Leaving out every picture, quote the data below exactly as it appears.

| Dataset excerpt |
——————————
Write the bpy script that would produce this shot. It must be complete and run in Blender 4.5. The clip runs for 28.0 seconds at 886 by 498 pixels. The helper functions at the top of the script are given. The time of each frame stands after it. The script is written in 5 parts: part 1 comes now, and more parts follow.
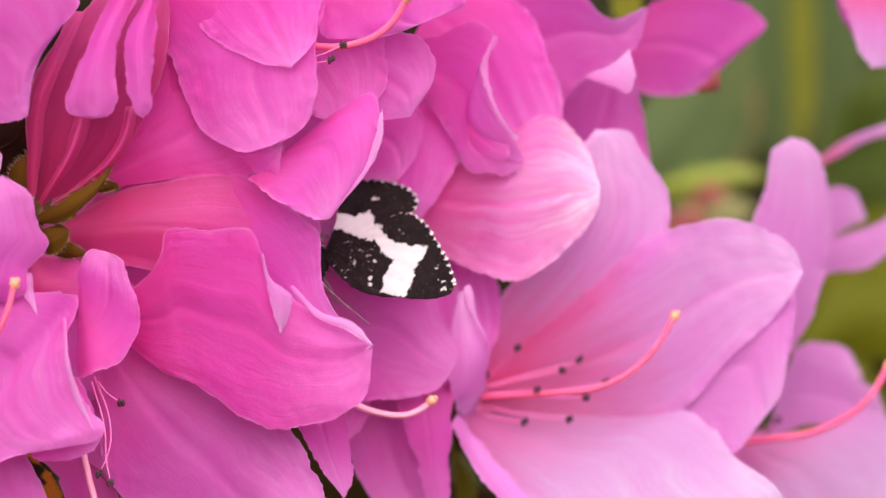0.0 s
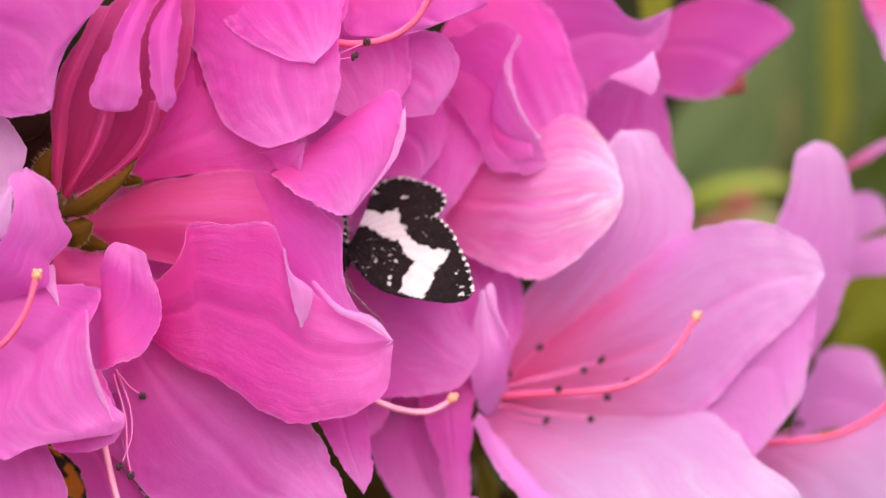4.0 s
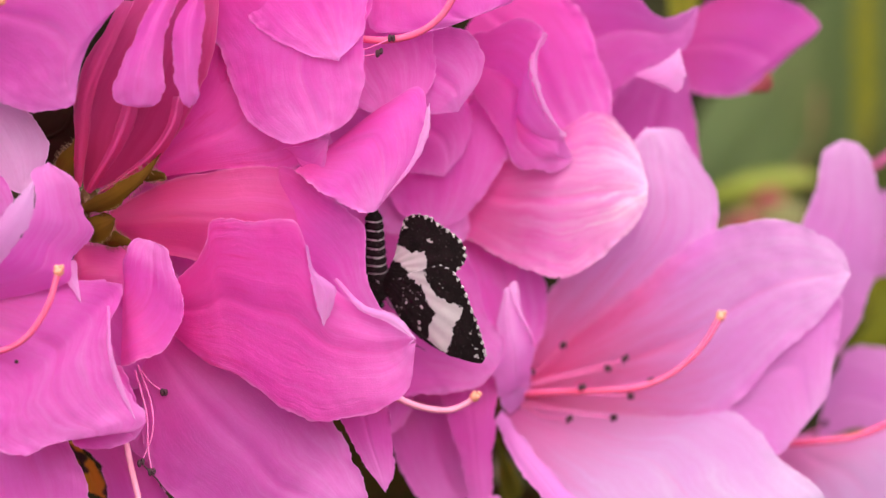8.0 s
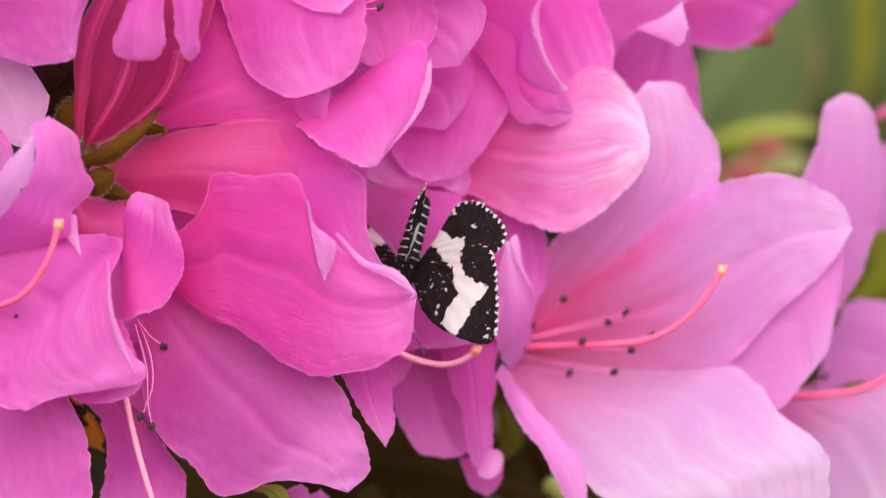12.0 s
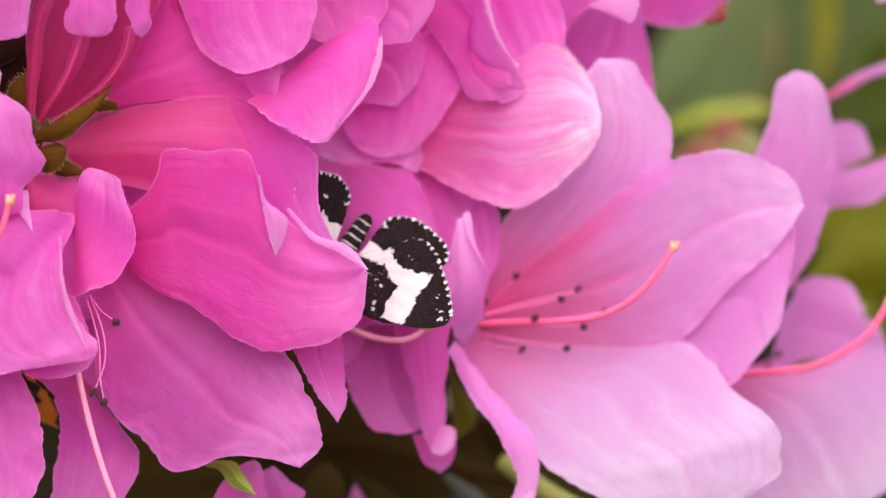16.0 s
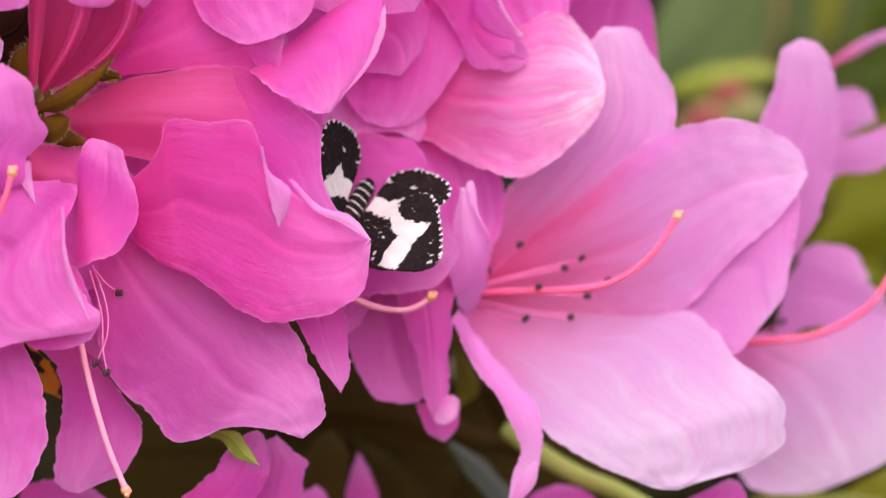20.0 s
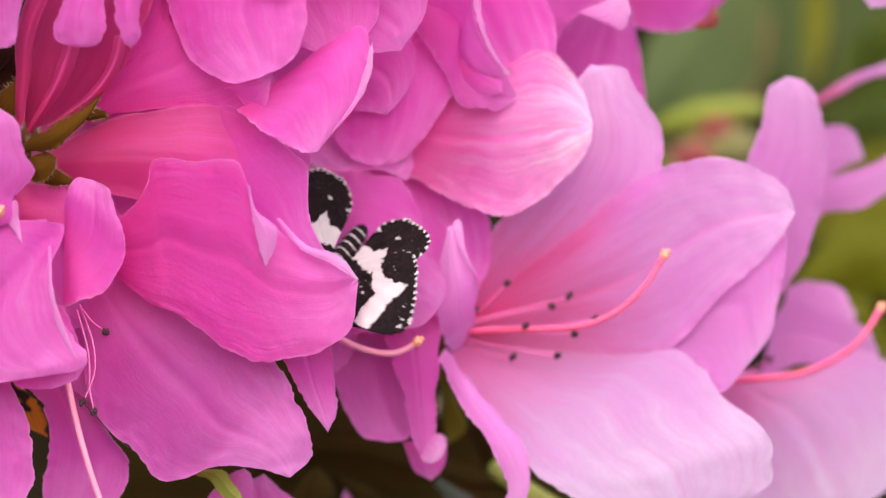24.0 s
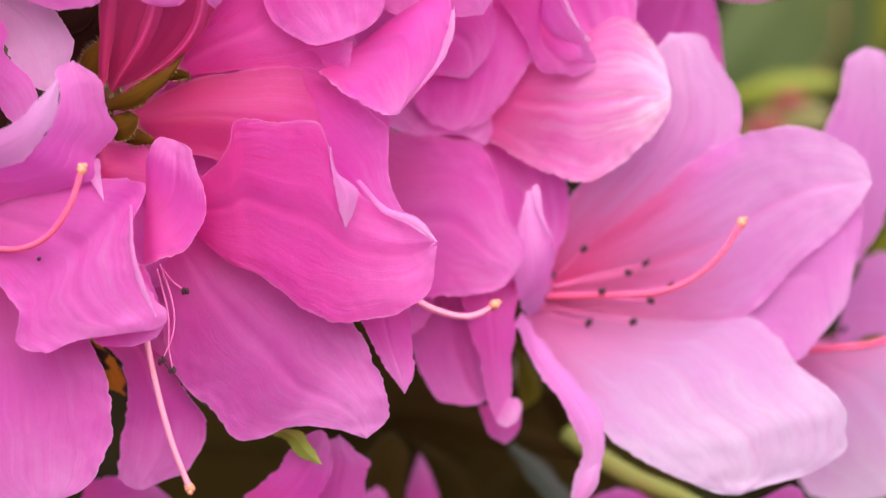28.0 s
——————————
| Result of this exercise |
Write the bpy script that would produce this shot. It must be complete and run in Blender 4.5. The clip runs for 28.0 seconds at 886 by 498 pixels. The helper functions at the top of the script are given. The time of each frame stands after it. The script is written in 5 parts: part 1 comes now, and more parts follow.
0.0 s
4.0 s
8.0 s
12.0 s
16.0 s
20.0 s
24.0 s
28.0 s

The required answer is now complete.